*SHORT TASK*.
Please transcribe the data below exactly. Leave the pictures out.

*SUPPLIED DATA*.
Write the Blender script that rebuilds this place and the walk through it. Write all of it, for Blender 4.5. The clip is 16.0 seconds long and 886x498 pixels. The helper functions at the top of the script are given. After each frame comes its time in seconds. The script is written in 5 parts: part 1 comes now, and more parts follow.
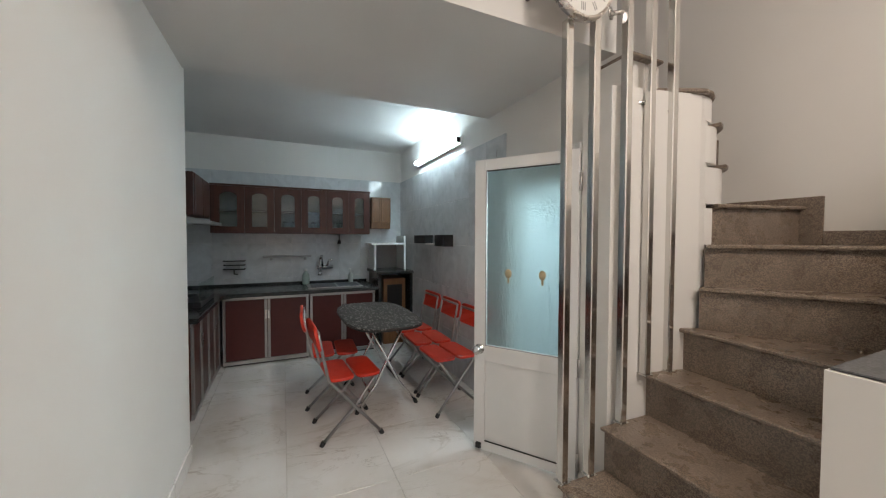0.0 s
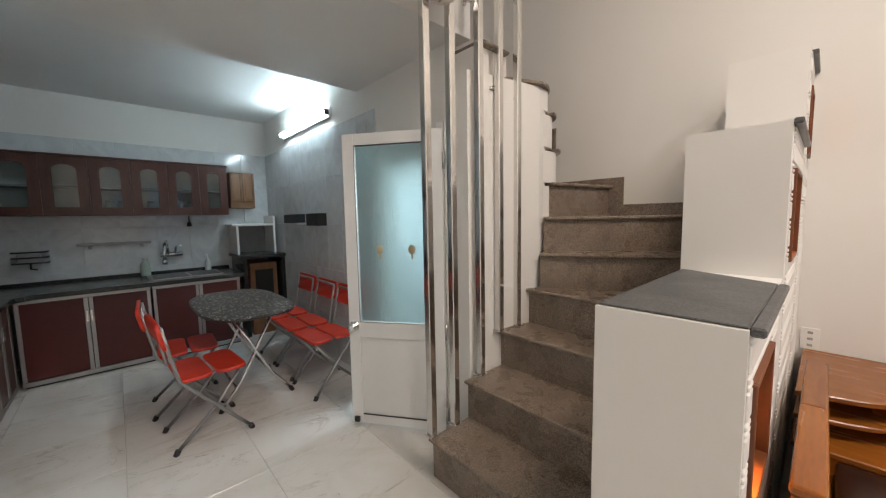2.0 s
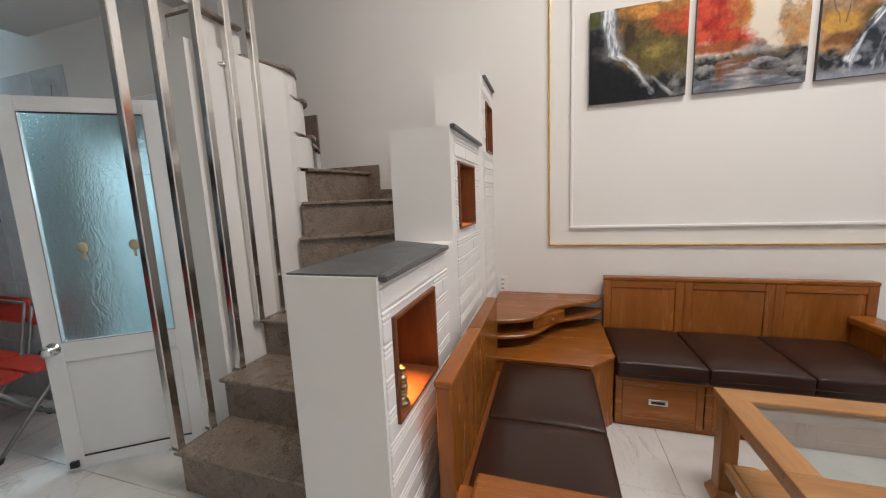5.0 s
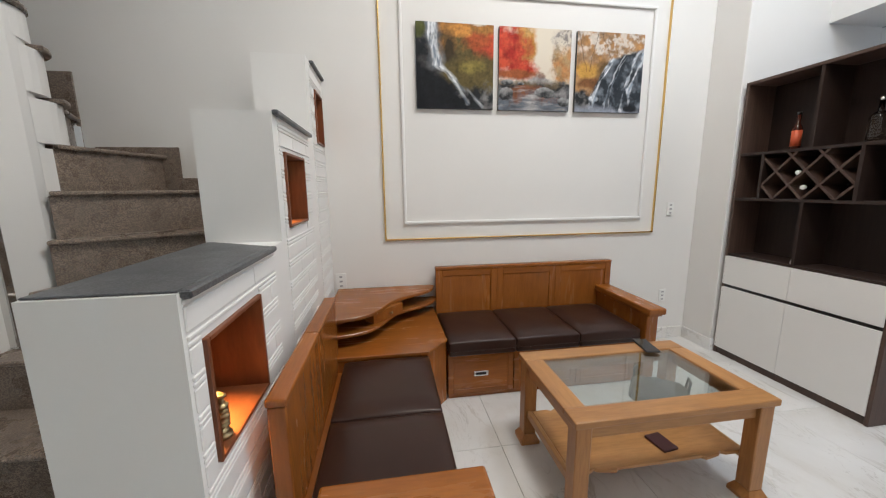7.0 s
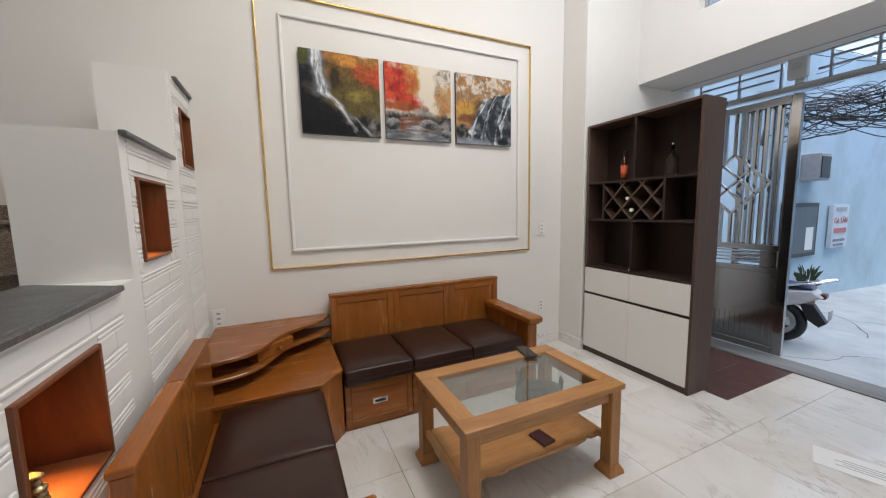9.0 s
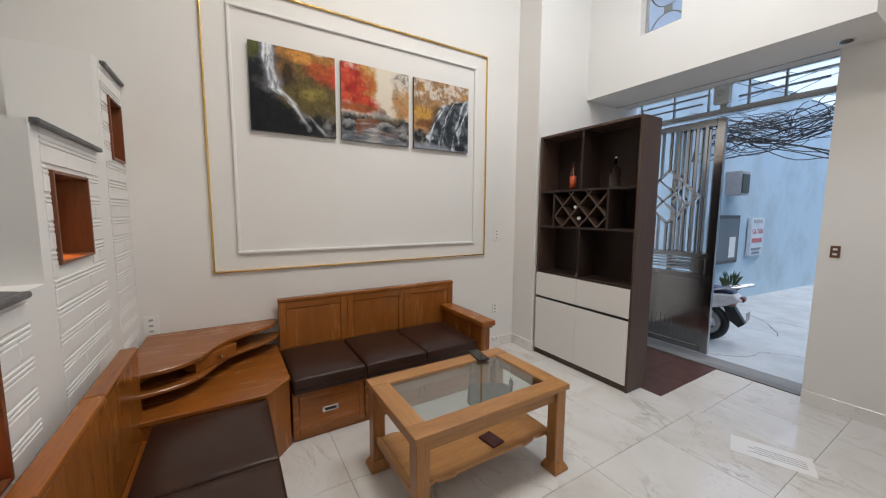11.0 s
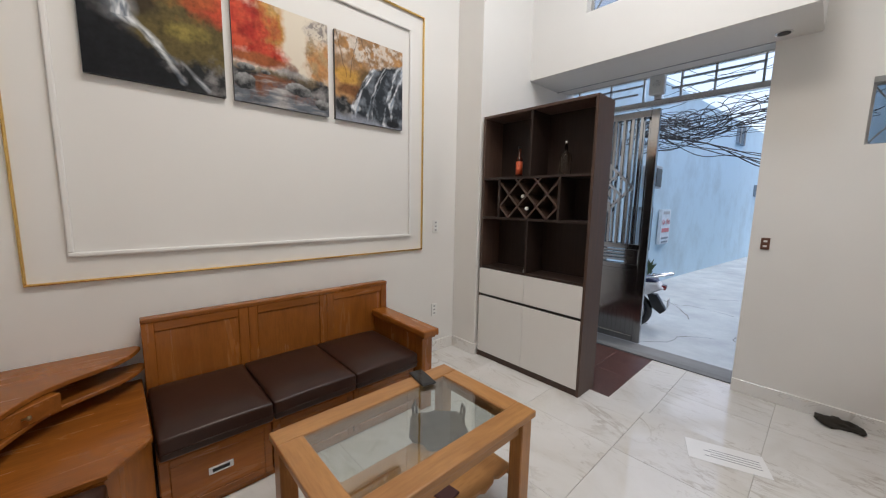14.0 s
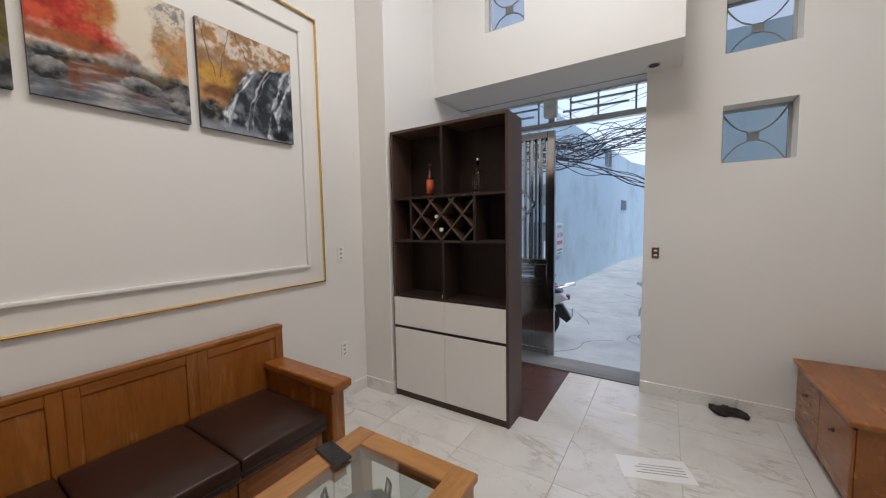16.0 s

*FINAL ANSWER*.
Write the Blender script that rebuilds this place and the walk through it. Write all of it, for Blender 4.5. The clip is 16.0 seconds long and 886x498 pixels. The helper functions at the top of the script are given. After each frame comes its time in seconds. The script is written in 5 parts: part 1 comes now, and more parts follow.
0.0 s
2.0 s
5.0 s
7.0 s
9.0 s
11.0 s
14.0 s
16.0 s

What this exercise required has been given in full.